A veterans group, with the blessing of ousted Alabama Chief Justice Roy Moore, plans to move his Ten Commandments monument out of storage at the state judicial building this evening to take it on a national "God Bless America" tour.

The granite monument has been out of public view for nearly a year after Moore lost a court fight over its display. It will be hauled to rallies for three months by American Veterans Standing for God and Country, with the first rally to be held July 31st in Dayton, Tennessee.

The president of the veterans group says they're mounting the tour because the Ten Commandments are the foundation of American law. Moore, who's preparing to file an appeal of his ouster with the U.S. Supreme Court, says Americans "need to be reminded of our moral foundation" during the national debate over gay marriage.

Moore was removed from office in November for refusing to obey a federal court order to move his monument from the rotunda of the state courthouse.

The state Court of the Judiciary unanimously imposed the harshest penalty possible after a one-day trial in which Moore said his refusal was a moral and lawful acknowledgment of God. Prosecutors said Moore's defiance, left unchecked, would harm the judicial system.

Moore, a champion of religious conservatives, had been suspended since August but was allowed to collect his $170,000 annual salary. He was halfway through his six-year term.

Speaking immediately after the decision, a defiant Moore told supporters he had only acknowledged God as is done in other official procedures and documents.

"I have absolutely no regrets. I have done what I was sworn to do," he said, drawing applause.

Presiding Judge William Thompson said the nine-member court had no choice in its decision after Moore willfully and publicly ignored the federal court order. "The chief justice placed himself above the law," Thompson said.

A federal judge had ruled the monument was an unconstitutional promotion of religion by the government. A federal appeals court upheld the ruling, and the Supreme Court refused to hear Moore's appeal. The monument eventually was rolled to the storage room on instructions from the eight associate justices.

The ad hoc Court of the Judiciary heard the case after a complaints filed by the Judicial Inquiry Commission.

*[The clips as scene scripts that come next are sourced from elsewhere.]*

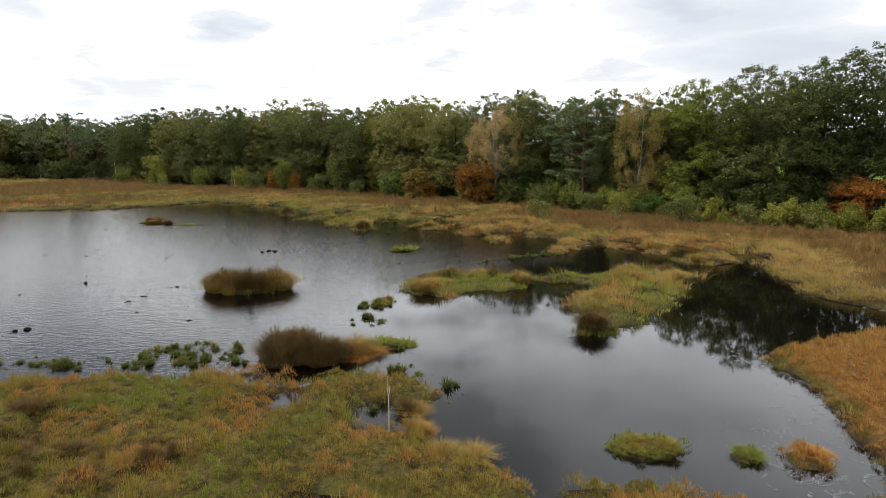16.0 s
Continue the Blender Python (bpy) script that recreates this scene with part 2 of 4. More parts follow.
birch_bark = bark_material("birch_bark", (0.14, 0.11, 0.09), (0.46, 0.42, 0.35), 5.0, True)
dead_bark = bark_material("bleached_wood", (0.30, 0.28, 0.25), (0.66, 0.63, 0.58), 8.0, True)


def ground_material():
    M = Mat("bog_and_meadow")
    p = M.place()
    n1, n2, n3, n4 = M.noise(p, 0.13, 5), M.noise(p, 0.9, 5), M.noise(p, 6.0, 5, 0.65), M.noise(p, 0.012, 5)
    bog = M.ramp(n2, (0.34, (0.03, 0.02, 0.012)), (0.46, (0.06, 0.042, 0.02)), (0.58, (0.085, 0.07, 0.024)), (0.70, (0.11, 0.08, 0.033)))
    green = M.ramp(n2, (0.3, (0.075, 0.078, 0.02)), (0.7, (0.15, 0.14, 0.036)))
    bog = M.mix(M.span(n1, 0.46, 0.6), bog, green)
    carpet = M.ramp(n3, (0.32, (0.12, 0.056, 0.017)), (0.55, (0.205, 0.102, 0.031)), (0.7, (0.24, 0.155, 0.047)))
    bog = M.mix(M.attr("mossy"), bog, M.ramp(n3, (0.34, (0.035, 0.027, 0.010)), (0.5, (0.085, 0.068, 0.019)), (0.66, (0.14, 0.105, 0.03))))
    bog = M.mix(M.attr("rusty"), bog, carpet)
    bog = M.mix(M.attr("wet"), bog, (0.022, 0.016, 0.011))
    litter = M.ramp(n3, (0.3, (0.035, 0.025, 0.014)), (0.7, (0.10, 0.07, 0.035)))
    fine = M.math("ADD", M.math("MULTIPLY", M.noise(p, 3.2, 3, 0.7), 0.42), M.math("MULTIPLY", M.noise(p, 1.1, 4, 0.7), 0.34))
    fine = M.math("ADD", fine, M.math("ADD", M.math("MULTIPLY", M.noise(p, 0.2, 5, 0.7), 0.14), M.math("MULTIPLY", n1, 0.10)))
    field = M.ramp(fine, (0.40, (0.098, 0.148, 0.019)), (0.50, (0.150, 0.204, 0.027)), (0.60, (0.21, 0.246, 0.044)))
    clump = M.span(M.noise(p, 0.85, 2, 0.6), 0.52, 0.68)
    field = M.mix(M.math("MULTIPLY", clump, 0.62), field, (0.070, 0.108, 0.018))
    mp = M.node("ShaderNodeMapping", i0=p)
    mp.inputs["Scale"].default_value = (0.25, 1.0, 1.0)
    streak = M.math("ADD", M.math("MULTIPLY", M.noise(mp.outputs[0], 0.06, 6, 0.6), 0.62), M.math("MULTIPLY", M.noise(p, 0.8, 5, 0.75), 0.38))
    heath = M.ramp(streak, (0.34, (0.13, 0.10, 0.05)), (0.5, (0.235, 0.18, 0.095)), (0.66, (0.27, 0.245, 0.11)))
    pale = M.ramp(streak, (0.36, (0.15, 0.18, 0.042)), (0.6, (0.25, 0.24, 0.085)))
    sep = M.node("ShaderNodeSeparateXYZ", i0=p)
    far = M.math("ADD", sep.outputs[1], M.math("MULTIPLY", M.math("SUBTRACT", n4, 0.5), 160.0))
    slant = M.math("ADD", far, M.math("MULTIPLY", sep.outputs[0], -0.55))
    col = M.mix(M.span(slant, 110.0, 190.0), field, pale)
    col = M.mix(M.span(slant, 255.0, 350.0), col, heath)
    plots = M.node("ShaderNodeTexVoronoi", i0=p, i2=0.0045)
    strips = M.ramp(plots.outputs["Color"], (0.25, (0.07, 0.085, 0.035)), (0.45, (0.13, 0.15, 0.06)), (0.6, (0.20, 0.17, 0.095)), (0.75, (0.10, 0.12, 0.05)))
    col = M.mix(M.span(far, 560.0, 640.0), col, strips)
    col = M.mix(M.attr("meadow"), bog, col)
    col = M.mix(M.attr("litter"), col, litter)
    M.bump(M.math("ADD", n3, M.math("MULTIPLY", n2, 0.6)), 0.9, 0.12)
    return M.done(col, 0.95, 0.1)


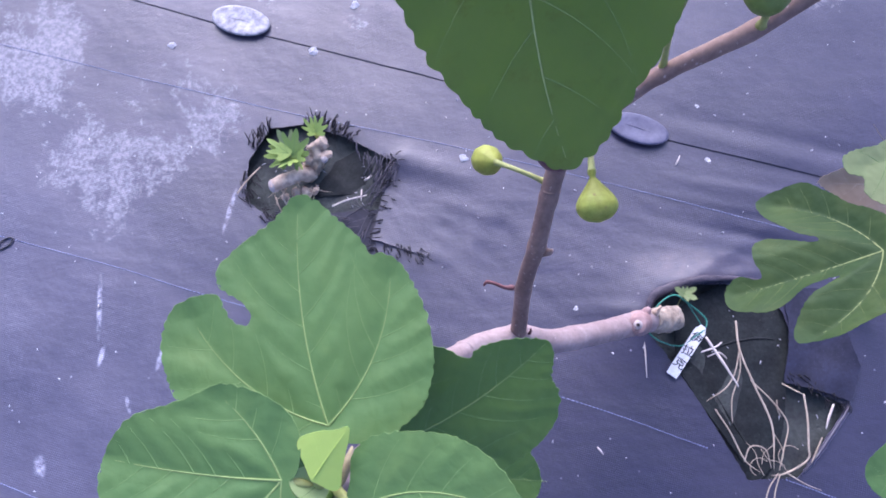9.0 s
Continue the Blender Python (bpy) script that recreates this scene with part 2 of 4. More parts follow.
M_LEAF_PALE = leaf_material("pale_leaf", (0.37, 0.43, 0.20), (0.29, 0.36, 0.15), (0.42, 0.45, 0.22), 0.55, 0.3)
M_LEAF_DOWNY = leaf_material("downy_leaf", (0.46, 0.58, 0.25), (0.37, 0.49, 0.20), (0.52, 0.58, 0.28), 0.55, 0.3)
M_VEIN = mottled("vein", (0.25, 0.36, 0.12), (0.31, 0.42, 0.15), 60, 0.7, 0.1, 0.0003, spec=0.15)
M_VEIN_OLD = mottled("vein_of_mature_leaf", (0.40, 0.48, 0.17), (0.46, 0.54, 0.20), 60, 0.7, 0.1, 0.0003, spec=0.2)
M_VEIN_TOP = mottled("vein_of_top_leaf", (0.135, 0.195, 0.075), (0.165, 0.225, 0.088), 60, 0.5, 0.1, 0.0003)
M_VEIN_TOP_FINE = mottled("fine_vein_of_top_leaf", (0.092, 0.145, 0.055), (0.108, 0.160, 0.062), 60, 0.5, 0.1, 0.0003)
M_VEIN_LOBED = mottled("pale_vein_of_lobed_leaf", (0.27, 0.33, 0.12), (0.33, 0.39, 0.15), 60, 0.7, 0.1, 0.0003, spec=0.2)
M_VEIN_LOBED_FINE = mottled("fine_vein_of_lobed_leaf", (0.095, 0.135, 0.042), (0.115, 0.155, 0.05), 60, 0.7, 0.1, 0.0003, spec=0.2)
M_VEIN_FINE = mottled("fine_vein", (0.170, 0.290, 0.092), (0.200, 0.325, 0.108), 60, 0.7, 0.1, 0.0003, spec=0.15)
M_VEIN_OLD_FINE = mottled("fine_vein_of_mature_leaf", (0.27, 0.37, 0.11), (0.31, 0.41, 0.13), 60, 0.7, 0.1, 0.0003, spec=0.2)
M_BARK = mottled("young_bark", (0.185, 0.120, 0.098), (0.300, 0.210, 0.175), 40, 0.6, 0.35, 0.0006, (0.42, 0.34, 0.31), 270, stretch=(1, 1, 0.6), cover=0.50)
M_TRUNK = mottled("pale_pinkish_bark", (0.28, 0.212, 0.208), (0.39, 0.312, 0.305), 30, 0.65, 0.4, 0.0008, (0.48, 0.40, 0.39), 380, cover=0.6)
M_KNOT = mottled("reddish_knot_bark", (0.27, 0.17, 0.16), (0.43, 0.31, 0.30), 60, 0.7, 0.5, 0.001)
M_CALLUS = mottled("weathered_wood", (0.48, 0.355, 0.265), (0.84, 0.70, 0.55), 110, 0.8, 0.9, 0.004)
M_STUB = mottled("cream_broken_wood", (0.26, 0.205, 0.16), (0.46, 0.39, 0.31), 70, 0.8, 0.6, 0.003, (0.28, 0.21, 0.17), 300, cover=0.58)
M_HEART = mottled("bare_wood", (0.58, 0.52, 0.48), (0.70, 0.64, 0.60), 60, 0.7, 0.2)
M_CUT = mottled("greyed_cut_wood", (0.42, 0.36, 0.34), (0.58, 0.51, 0.48), 120, 0.75, 0.4)
M_DARK = mottled("dark_pith", (0.02, 0.014, 0.014), (0.05, 0.03, 0.03), 60, 0.8)
M_FIG_RIPE = mottled("ripe_purple_skin", (0.060, 0.020, 0.028), (0.150, 0.060, 0.062), 55, 0.42, 0.15, 0.0005, (0.16, 0.10, 0.12), 900, spec=0.5, stretch=(1, 1, 0.35), cover=0.6)
M_FIG = mottled("yellow_green_skin", (0.245, 0.265, 0.032), (0.37, 0.43, 0.070), 45, 0.5, 0.15, 0.0005, (0.22, 0.18, 0.045), 190, cover=0.52)
M_FIG_GREEN = mottled("green_skin", (0.140, 0.205, 0.042), (0.205, 0.275, 0.066), 60, 0.5, 0.15, 0.0005, (0.28, 0.34, 0.08), 420, cover=0.55)
M_FIG_RIPE.node_tree.nodes["Principled BSDF"].inputs["Sheen Weight"].default_value = 0.08
M_FIG_RIPE.node_tree.nodes["Principled BSDF"].inputs["Sheen Tint"].default_value = (0.9, 0.7, 0.75, 1)
M_EYE = mottled("brown_eye_scales", (0.16, 0.11, 0.03), (0.28, 0.22, 0.05), 200, 0.7, 0.4)
M_STALK = mottled("yellow_green_stalk", (0.29, 0.33, 0.09), (0.38, 0.40, 0.14), 60, 0.5, 0.2)
M_STIPULE = mottled("beige_sheath", (0.30, 0.25, 0.14), (0.42, 0.36, 0.22), 80, 0.65, 0.3)
M_STRAW = mottled("dry_root", (0.36, 0.29, 0.22), (0.56, 0.48, 0.38), 60, 0.8, 0.3)
M_LABEL = mottled("white_plastic", (0.78, 0.78, 0.80), (0.84, 0.84, 0.86), 30, 0.4, 0.05)
M_INK = mottled("black_ink", (0.02, 0.02, 0.03), (0.04, 0.04, 0.06), 60, 0.5, 0.05)
M_WIRE = mottled("green_wire", (0.04, 0.22, 0.17), (0.07, 0.32, 0.24), 60, 0.4, 0.1)
M_CRUMB = mottled("white_crumb", (0.34, 0.34, 0.38), (0.54, 0.54, 0.58), 200, 0.8, 0.4)
M_TWIG = mottled("dry_reddish_twig", (0.11, 0.045, 0.05), (0.19, 0.085, 0.09), 80, 0.7, 0.4)
M_RING = mottled("black_rubber", (0.01, 0.01, 0.014), (0.03, 0.03, 0.04), 60, 0.5, 0.1)


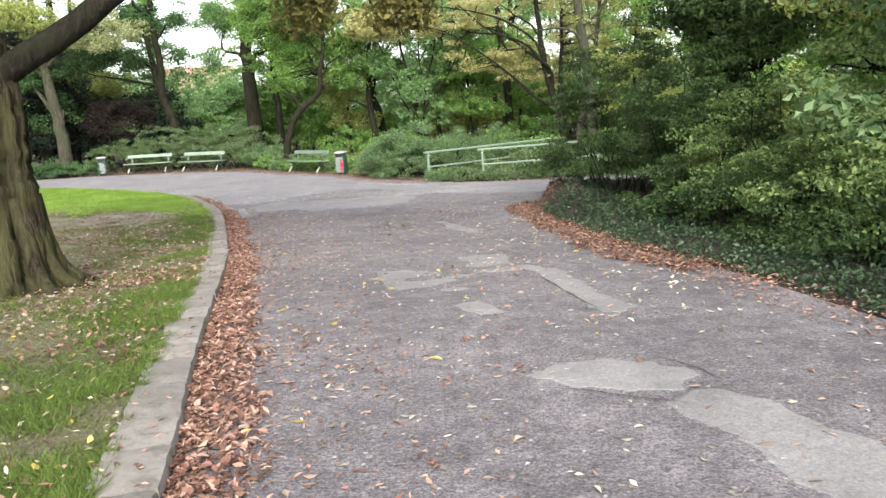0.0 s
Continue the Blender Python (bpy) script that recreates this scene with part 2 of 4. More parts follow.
def paint_mat(name, col, wear=(0.3, 0.28, 0.22), amount=0.5, rough=0.5, metal=0.0):
    m = Mat(name, rough, metal)
    n = m.noise(14, 6, 0.7)
    c = m.mix(m.ramp(n, [(0.55, (0, 0, 0)), (0.72, (amount, amount, amount))]), col, wear)
    c = m.mix(0.3, c, m.ramp(m.noise(2.5, 4), [(0.3, (0.35, 0.35, 0.35)), (0.7, (0.65, 0.65, 0.65))]), 'OVERLAY')
    m.color(c).bump(n, 0.15, 0.003)
    return m.m


M["bench_paint"] = paint_mat("pale_green_paint", (0.115, 0.165, 0.115), (0.24, 0.25, 0.21), 0.8)
M["bench_pale"] = paint_mat("whitish_green_paint", (0.19, 0.235, 0.185), (0.17, 0.19, 0.14), 0.6)
M["bench_pale_seat"] = paint_mat("pale_seat_paint", (0.17, 0.22, 0.15), (0.28, 0.29, 0.24), 0.6)
M["bench_seat"] = paint_mat("seat_green_paint", (0.11, 0.17, 0.085), (0.2, 0.22, 0.15), 0.7)
M["cast_iron"] = paint_mat("dark_cast_iron", (0.06, 0.07, 0.06), (0.3, 0.28, 0.22), 0.6)
M["foot_pale"] = paint_mat("pale_worn_iron", (0.36, 0.33, 0.27), (0.16, 0.14, 0.11), 0.7)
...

The chief justice testified he was fulfilling his duties and promises to voters when he refused to follow the court order.

Moore, 56, testified that he followed his conscience and did nothing to violate judicial ethics.

"To acknowledge God cannot be a violation of the Canons of Ethics. Without God there can be no ethics," Moore testified.

He had also reiterated his stance that, given another chance to fulfill the court order, he again would refuse to do so. When one panelist, Circuit Judge J. Scott Vowell of Birmingham, asked Moore what he would do with the monument if he were returned to office, the chief justice said he had not decided, but added: "I certainly wouldn't leave it in a closet, shrouded from the public."

It was as a circuit court judge in Gadsden in the 1990s that Moore became known as the "Ten Commandments Judge" after he was sued by the American Civil Liberties Union for opening court sessions with prayer and for displaying a hand carved Ten Commandments display behind his bench.

He said Wednesday that when he ran for chief justice in 2000, his entire campaign was based on "restoring the moral foundation of law." He added that it took him eight months to personally design the monument, which he helped move into the judicial building in the middle of the night on July 31, 2001.